主动学习之 ALEC

一、半监督学习

在第 28 天的时候谈到了针对分类问题的监督式学习和无监督式学习. 无监督式学习相对监督式的优点就是不需要标签, 分类结果正确与否有待商榷. 监督式学习需要的数据集含有标签, 就能更加容易确定分类的正确性.

但是在现实世界中的数据集并不是全部都有标签, 可能只有数据集合中一少部分数据具有标签. 针对这个问题就提出了半监督式学习.

例如在第一阶段 A 中, 给出含有 1000 个样本的数据集 S1. S1 中 100 个样本带有标签, 剩余 900 个样本没有标签. 我们通过 S1 中 1000 个样本来生成一个分类器 Classfy. 在第二阶段 B 中, 给出不同于数据集 S1 中所有样本的数据集 S2. S2 中含有 500 个新的样本, 此时再使用分类器 Classfy 对其进行分类.

在这里需要关注的点就是数据集 S1 中那没有标签的 900 个样本会对分类器 Classfy 的精度产生什么样的影响.

二、主动学习

1. 数据集操作

在主动学习之前有两个概念叫做 Close World 和 Open World.

Close World 顾名思义就是在一个封闭的数据集操作. 例如上午给定 1000 个样本, 有权查询其中 100 个样本. 建立分类器后对其它 900 个样本进行分类.

不同于 Close World 的 Close, Open World 需要两部分样本. 一部分用于构建分类器, 另一部分用于测试. 例如上午给定 1000 个样本, 有权查询其中 100 个样本, 并建立分类器. 下午给定 500 个新样本, 要求分类.

为什么只能选样本中的一部分? 这不就和半监督学习中部分有标记样本不谋而合吗.

2. 场景解释

首先机器学习算法从有标签的数据集中学习到一个分类器, 然后再从没有标签的数据集中选择一些样本交由人工标注标签. 然后将这部分有标签的样本加入到含标签数据集中. 简要过程如图 1 所示.

图 1. 主动学习场景

其中 labled training set 表示有标签的数据集. Machine Learning Model 表示从有标签的数据集中所得到的分类器. unlabeled pool 表示没有标签的数据集. oracle 表示人工, 在流程中起到对无标签样本进行标注标签的作用.

三、三支主动学习

基于聚类的主动学习如下图 2 所示

图 2. 三支主动学习

整体上看样本 7 和样本 11 都存在下划线, 表示对这两个样本进行了查询. 两个样本后的 + - 号表示所属的类别, 并以此来对其进行聚类. 两个样本分别做为两棵树的根节点对整棵树进行划分. 形成的两棵新树就是两个簇.

不断重复这个过程, 直到每个聚类形成的簇中全为 + 或者全为 - 就表示簇为 pure 然后退出运行.
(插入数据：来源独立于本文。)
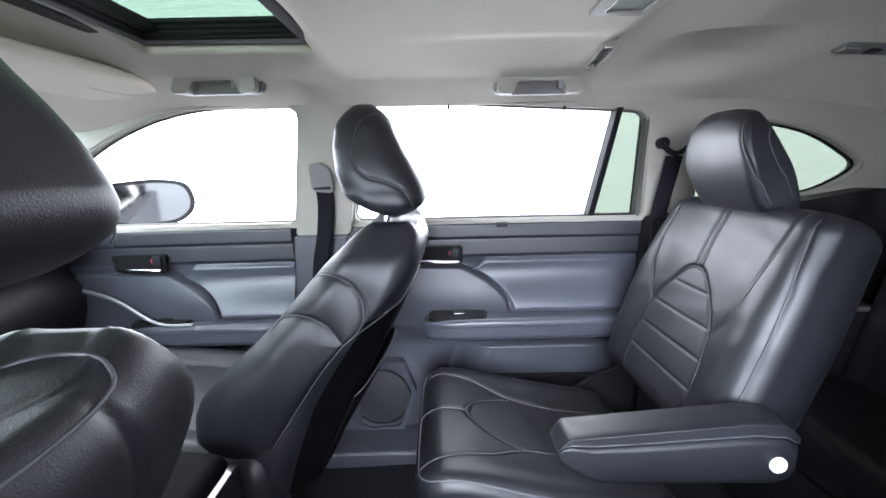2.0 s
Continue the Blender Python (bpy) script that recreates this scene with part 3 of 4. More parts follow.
def finer(loop, step=0.03):
    out = []
    for a, b in zip(loop, loop[1:] + loop[:1]):
        k = max(1, int(math.dist(a, b) / step))
        out += [(a[0] + (b[0] - a[0]) * j / k, a[1] + (b[1] - a[1]) * j / k) for j in range(k)]
    return out


BELT = 0.772
WIN_FRONT = rounded([(-1.42, BELT), (-0.603, BELT), (-0.530, 1.097), (-0.84, 1.092), (-1.08, 1.01)], [0.03, 0.02, 0.05, 0.12, 0.2])
WIN_REAR = rounded([(-0.425, BELT), (0.452, BELT), (0.404, 1.067), (-0.10, 1.095), (-0.348, 1.101)], [0.03, 0.02, 0.04, 0.02, 0.045])
WIN_QUARTER = rounded([(0.60, 0.800), (0.80, 0.814), (0.96, 0.834), (1.062, 0.908), (0.88, 1.008), (0.57, 1.058)], [0.03, 0.05, 0.08, 0.05, 0.16, 0.05])


def side_warp(sign):
    return lambda x, y, z: (x, sign * (side_y(x, z) + y), z)


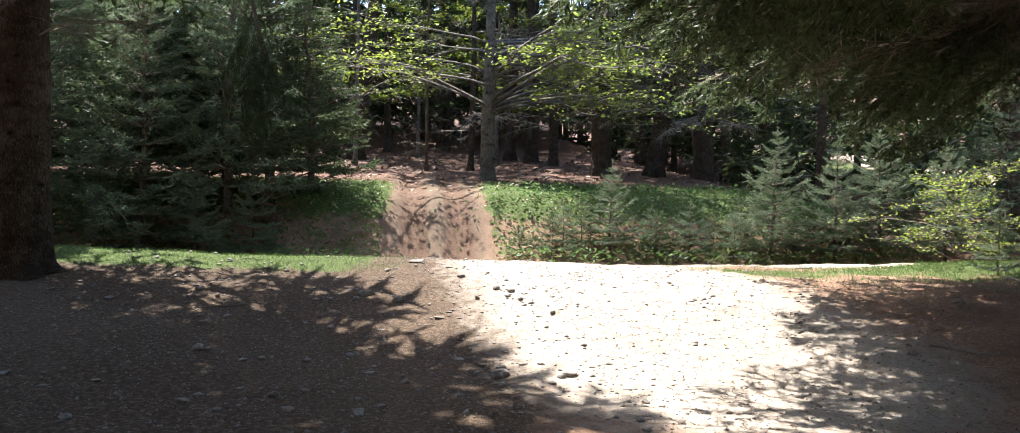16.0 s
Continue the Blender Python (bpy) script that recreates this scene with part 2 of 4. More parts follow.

如果出现极端情况, 每一个样本为一簇. 此时我们就规定每一簇中最少要有多少个样本, 在簇不为 pure 时让其 “少数服从多数”.

基于这样的思想提出 ALEC 算法.

四、ALEC算法

1. 思路

ALEC 算法的关键就是选择需要查询的样本.

这个选择需要一个叫做 Density 的值, 并用来评估样本的重要性和独立性.

以样本 X 为中心, dc 为半径, 一维数据可以获得一个区间, 二维数据可以获得一个圆, 三维数据可以获得一个球, 四维数据可以获得一个超球. 在获得的区间或图形中有多少个样本, 则 X 的密度 Density 就取该值. 值越大, 样本重要性越高.
比样本 X1 的 Density 更高, 并且离它最近的样本 X2 的距离表示该样本 X 的独立性. 值越大, 表示独立性越高.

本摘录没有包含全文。